Francesca Woodman and Julia Margaret Cameron: experimental portrait photography

Their careers are separated by time but joined by their shared interest in spectral, dream-like atmospheres

A black and white photo of a child with angel wings
Cameron’s 'I Wait' is paired with Woodman’s 'Untitled (Angels)' in the National Portrait Gallery's new exhibition
(Image credit: Francesca Woodman / The J Paul Getty Museum / Los Angeles)

"Just over 100 years separate the creative lives of Julia Margaret Cameron and Francesca Woodman," said Sean O'Hagan in The Observer. The former was English, "a Victorian pioneer of imaginative photographic portraiture"; the latter a 20th century American photographer who made "performative and mysteriously elusive self-portraits". Cameron (1815-1879) came late to photography, in her 50s; Woodman took her own life aged just 22 in 1981. As such, to present their work side by side, as this exhibition does, might seem strange. The show, however, seeks to demonstrate the ways both women used portraiture to create black-and-white images that transcended the simple idea of creating a likeness. Both, the curators argue, blurred the boundary between fact and fiction in their work; and they shared an interest in using photography to evoke spectral, dream-like atmospheres. The "dialogue" the show establishes highlights "creative connections" between the two artists across the eras, and while the parallels it makes are sometimes "tenuous", it is always "fascinating".

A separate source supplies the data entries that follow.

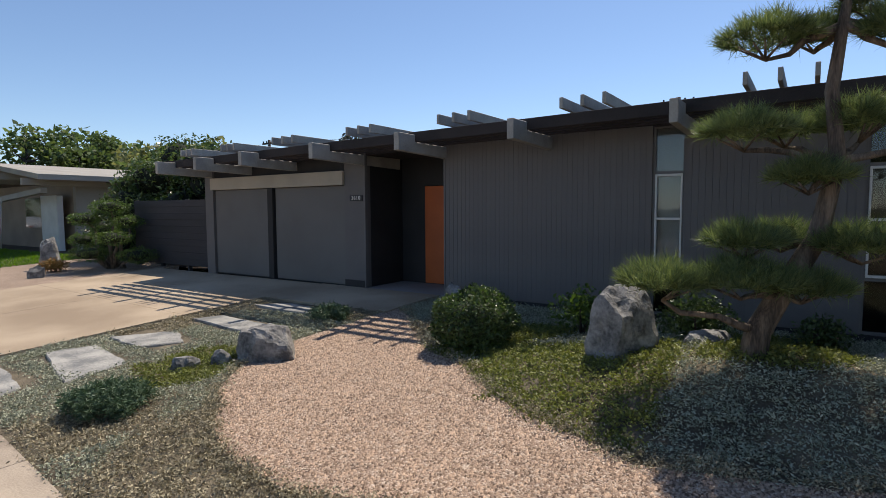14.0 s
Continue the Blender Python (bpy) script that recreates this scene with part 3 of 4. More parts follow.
rock(1.00, 21.05, 0.75, 0.36, 0.18, M_ROCK, 9, "low grey rock edging the driveway apron", 60, flat_top=True, z=-0.02)
rock(0.42, 21.40, 0.62, 0.32, 0.07, M_ROCK_WARM, 10, "flat warm stone edging the driveway apron", 80, flat_top=True, z=-0.02)
rock(5.26, 13.00, 0.80, 0.58, 0.46, M_ROCK_WARM, 11, "broad pale block of stone in garden gravel", 5, flat_top=True)
rock(6.92, 13.76, 0.84, 0.66, 0.62, M_ROCK_WARM, 12, "large pale boulder on the planted mound", 25, sink=0.2)
rock(6.10, 11.52, 0.60, 0.42, 0.34, M_ROCK, 13, "rounded blue-grey rock in garden gravel", -20)
rock(6.95, 16.15, 0.66, 0.62, 0.60, M_ROCK, 14, "tall speckled grey rock beside the pine", 30, sink=0.2)
rock(7.42, 15.5, 0.7, 0.40, 0.16, M_ROCK, 15, "low grey rock at the foot of the pine", 70, sink=0.2)
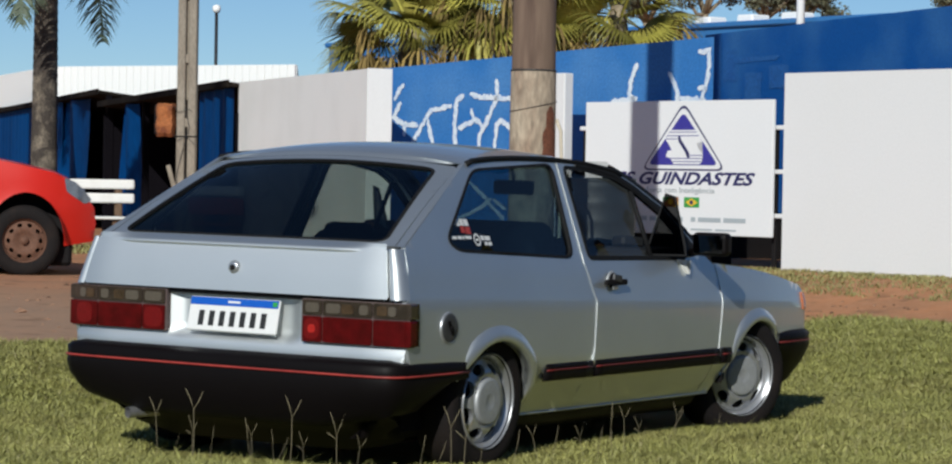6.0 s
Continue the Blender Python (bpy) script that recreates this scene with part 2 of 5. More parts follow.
    L.new(mix(span(q, 3.42, 3.58), lawn, dirt), b.inputs["Base Color"])
    bp = N.new("ShaderNodeBump")
    bp.inputs["Strength"].default_value, bp.inputs["Distance"].default_value = 0.5, 0.014
    L.new(noise_node(16, 8), bp.inputs["Height"])
    L.new(bp.outputs[0], b.inputs["Normal"])
    me.materials.append(m)
    return tagged(new("ground", me), "mown lawn with a red dirt lot beyond a low bank", "ground", kind="structure")


ground = build_ground()

# an unseen dark strip and edge added beside the camera to darken the car's reflections
M_DARK_STRIP = mat("dark_strip_surface", (0.055, 0.053, 0.050), 0.9, var=0.2, scale=2.0, fine=90, bump=0.4, second=(0.09, 0.08, 0.07), second_amount=0.5)
road = tagged(part("road", box_bm((160.0, 9.0, 0.10), (15.0, -8.36, 0.035), 0.01), M_DARK_STRIP, None), "dark grey ground strip added out of view to darken reflections", "road", kind="structure")
kerb = tagged(part("kerb", box_bm((160.0, 0.14, 0.26), (15.0, -3.785, 0.02), 0.02), M_CONCRETE_GREY, None), "low concrete edge added along the unseen dark strip", "kerb", kind="structure")

# ---------------------------------------------------------------- walls and gate
U = Vector((0.306, 0.952, 0))          # along the gate front, to its far end
N_OUT = Vector((-0.952, 0.306, 0))     # out of the gate front, towards the lawn


def frame_at(origin, along, z=0.0):
    """A pose whose x runs along a wall, y into the wall and z up."""
    a = Vector((along[0], along[1], 0)).normalized()
    back = Vector((-a.y, a.x, 0))
    m = Matrix.Identity(4)
    for i in range(3):
        m[i][0], m[i][1] = a[i], back[i]
    m[0][3], m[1][3], m[2][3] = origin[0], origin[1], z
    return m


def wall(name, origin, end, top0, top1, thick, material, label, z0=0.0, mitre=0.0):
    """A straight wall from origin to end whose top may slope; its front faces the right-hand side of that way."""
    o, e = Vector((*origin, 0)), Vector((*end, 0))
    length = (e - o).length
    bm = bmesh.new()
    n = max(2, int(length / 0.5))
    rows = []
    for i in range(n + 1):
        f = i / n
        top = top0 + (top1 - top0) * f + 0.006 * noise.noise((i * 3.1, len(name), 0))
        x, xb = f * length, f * (length - mitre)
        rows.append([bm.verts.new(p) for p in ((x, 0, z0), (x, 0, top), (xb, thick, top), (xb, thick, z0))])
    for a, b in zip(rows, rows[1:]):
        for k in range(4):
            bm.faces.new((a[k], b[k], b[(k + 1) % 4], a[(k + 1) % 4]))
    bm.faces.new(rows[0])
    bm.faces.new(rows[-1][::-1])
    bmesh.ops.recalc_face_normals(bm, faces=bm.faces)
    me = bpy.data.meshes.new(name)
    bm.to_mesh(me)
    bm.free()
    me.materials.append(material)
    ob = new(name, me)
    ob.matrix_basis = frame_at(origin, e - o)
    return tagged(ob, label, "wall", kind="structure")


def on_gate(u, z, out=0.0, base=(9.70, 2.65)):
    p = Vector((*base, 0)) + U * u + N_OUT * out
    return Vector((p.x, p.y, z))

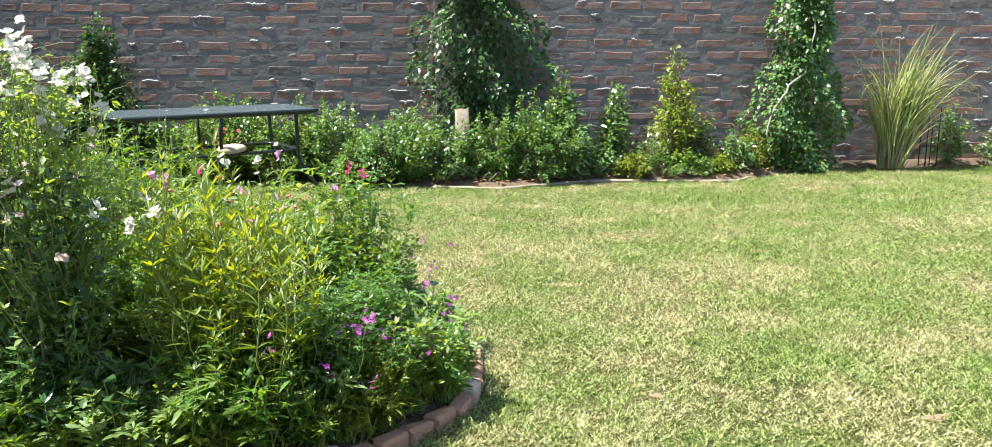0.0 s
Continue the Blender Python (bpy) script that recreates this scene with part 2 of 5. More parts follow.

Cameron was "one of the most important contributors to the early days of photography", said Waldemar Januszczak in The Sunday Times. Her portraits of eminent Victorians – Darwin, Tennyson, Carlyle – still "adorn our school textbooks", and "her softly focused visions of angelic children" introduced a distinctly feminine quality to the medium. She worked with "a large fixed-plate camera that produced thrillingly detailed negatives". The work she described as her first "success" is a portrait of a friend's daughter; the child's face "fills the frame with juvenile sweetness" but there is also a hint of "tragedy" – something that became Cameron's calling card. This photo is displayed alongside Woodman's first work – a self-portrait created when she was 13, in which she hides her face "behind a shower curtain of hair". Where Cameron's work is "bold and close", Woodman's is blurry, introspective, nervy – and tiny. These two photos have almost nothing in common, and nor do the two artists.